393.1115/965: Telegram
The Consul General at Hankow (Josselyn) to the Secretary of State
Hankow, September 18,
1937—noon.
[Received September 18—7:05 a.m.]
[Received September 18—7:05 a.m.]
It is now 3 weeks since on the Embassy’s instructions I sent my first warning to Americans in this Consular District advising them to withdraw from China. Since then that advice has been reiterated in two circulars and in many letters and personal interviews. Results are negligible.
- 2.
- The Americans to whom this advice has been tendered are not casual visitors free of [to] concern themselves entirely with their own welfare. They are missionaries and merchants charged with duties and entrusted with the care of interests and property for which they are responsible to supervisors [superiors?] in China and the United States and true [ultimately] to many thousands of supporters and stockholders at home. They cannot leave their posts, abandon the interests and property of their principals, and withdraw from the country without the sanction of those who are charged with the management of the affairs of the company or mission concerned.
- 3.
- Most of this Consular District, which stretches from Kiukiang on the lower Yangtze to Kashgar in Central Asia, is friendly [remote] and much of it will probably remain remote from the scene of conflict. The interior is quiet. Not for many years has China been so united or so anxious for the friendship of the United States and Western [Page 336] nations. Prolongation of the struggle may breed internal disorder and anti-foreignism but these have not yet developed and the possibility of their doing so, even when coupled with the possibility of egress from China being eventually cut off, is not enough to persuade our nationals, who are accustomed to dangers and difficulties, to leave the country.
- 4.
- Our warning to all Americans to leave the country conveys an impression of indifference to our rights and interests that can serve us but ill. The implied assumption that China cannot protect our nationals is a blow to China’s friendship. Premature and wholesale evacuation of our people and abandonment of our interests will encourage further aggression against China and against our rights and property in China. No such step has yet been taken or advised [by] any other government.
- 5.
- The advice which we have been instructed to give will not be widely heeded if conditions remain as they are at present. I believe it is wise to recognize this and to direct our efforts toward accomplishing what can readily be achieved in the present circumstances and temper of our people here.
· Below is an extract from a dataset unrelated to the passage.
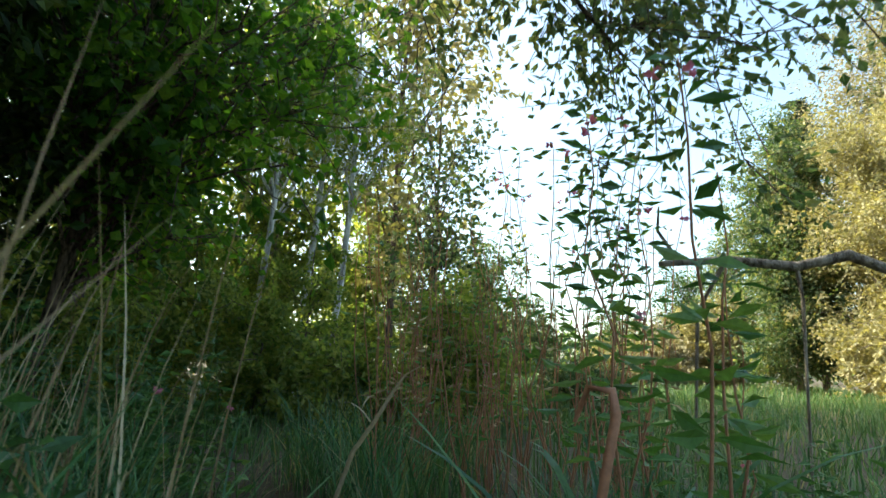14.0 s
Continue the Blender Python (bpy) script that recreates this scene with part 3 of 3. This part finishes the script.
def far_woods():
    """A low band of woods all round, far off."""
    r = np.random.default_rng(5)
    m = Mesh()
    a = r.uniform(0, 2 * np.pi, 16000)
    d = r.uniform(150, 190, 16000)
    top = 7 + 3 * np.sin(a * 23) + 2 * np.sin(a * 61)
    at = np.stack([d * np.cos(a), d * np.sin(a), r.uniform(0, 1, 16000) ** 0.7 * top], 1)
    small_leaves(m, at, r.normal(size=(16000, 3)), 2.2, 1.6, r)
    tagged(part("far_woods", m, WILLOW, None, "hazy band of distant woodland"), "", "woodland", "", "stuff")


far_woods()


# ---- grass ----
def scatter(n, box, r, keep=None, bare=0.35):
    x, y = r.uniform(box[0], box[2], n), r.uniform(box[1], box[3], n)
    ok = trodden(x, y) < r.uniform(0, bare, n)
    if keep is not None:
        ok &= keep(x, y)
    x, y = x[ok], y[ok]
    return np.stack([x, y, height(x, y) - 0.02], 1)


def clumped(at, r, size=0.18, per=7):
    """Gather scattered points into small tufts."""
    c = at[r.integers(0, len(at), max(1, len(at) // per))]
    p = np.repeat(c, per, axis=0)
    off = r.normal(size=(len(p), 2)) * size
    p = p.copy()
    p[:, :2] += off
    p[:, 2] = height(p[:, 0], p[:, 1]) - 0.02
    return p


def field(name, label, n, box, h, w, mat, seed, keep=None, droop=0.5, lean=0.25, levels=3, tuft=0.14, bare=0.35):
    r = np.random.default_rng(seed)
    at = clumped(scatter(n, box, r, keep, bare), r, tuft)
    m = Mesh()
    k = len(at)
    blades(m, at, h * r.uniform(0.45, 1.15, k), w * r.uniform(0.6, 1.4, k), np.abs(r.normal(0, lean, k)), droop, levels, r)
    return tagged(part(name, m, mat, None, label), "", "grass", "", "stuff")


def clear(x, y, w=0.55):
    """Away from the line walked."""
    line = [(2.2, -14.2), (0.6, -10.8), (0.3, -8.2), (-0.2, -5), (0, 0), (-0.9, 2.9), (-1.35, 5.5), (-1.4, 11.5), (-1.6, 12.6), (-1.4, 14.2), (-1.7, 15.2), (-3.2, 17.3), (-6.0, 20.6)]
    d = np.min([seg(x, y, *a, *b) for a, b in zip(line, line[1:])], axis=0)
    return d > w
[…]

I have suggested to the representatives of several missionary societies the possibility of reducing their personnel in this country and putting their establishments on an emergency basis. As practical steps in this direction I have suggested that they obtain the sanction of their boards for the immediate evacuation at the mission’s expense of all dependent women and children and of all workers who will be due for furlough or retirement within the next 12 months. These suggestions have been well received and a number of missions have taken steps to implement them. If generally adopted, they should reduce materially the number of Americans in this country without involving a complete abandonment of American interests, enterprise and property, remove those who in an emergency would be most difficult to care for, bring about the withdrawal of more Americans than are at present willing to take part in a general evacuation, and enable us to conserve and protect our long established rights and interests in China.
Sent to the Department, Peiping, Shanghai, Tientsin and Canton; by air mail to Nanking.